Kiely is more cautious, concerned that inserting fact checks into the debates could perversely give viewers the false notion that everything that wasn’t directly challenged was correct.
For Kessler, it might worth doing a lightning round at the end with five statements fact-checkers have rated as false from the campaign, similar to what Glenn Thrush has proposed.
But we shouldn’t imagine that fact-checking in the debate will sway the election, Kessler says. “The American people don’t cast their votes on the basis of the person who makes the most accurate statement […] American presidential elections are often based on emotions, guts, whether you’d get a beer with that person, whether you ‘like’ them.
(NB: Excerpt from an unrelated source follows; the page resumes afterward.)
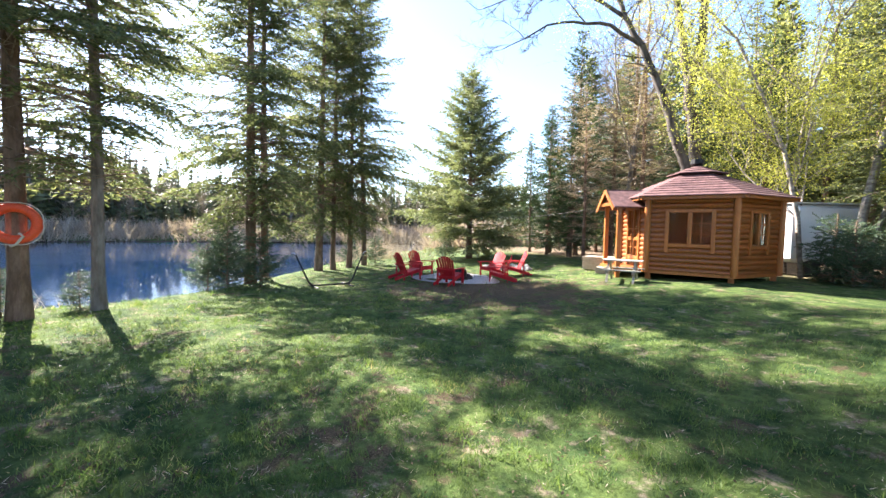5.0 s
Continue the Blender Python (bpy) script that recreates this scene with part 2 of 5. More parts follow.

It’s a much more personal vote than in other democracies.”
Kiely suggests an alternative to fact-checking by the moderator. “Just have the networks doing more fact-checking after the debate,” he says. As currently stands, “they spend more time discussing who won and who lost among people who have vested interests. Who cares!”
With the Commission on Presidential Debates unlikely to change things much in this sense, Kiely suggests injecting fact-checking in the coverage, rather than the format, of the debate.
That would be one place to start; but it would require action from many more people than just the moderator.
And who doesn’t like to blame their own failings on the referee?
Alexios Mantzarlis is the former director of the International Fact-Checking Network.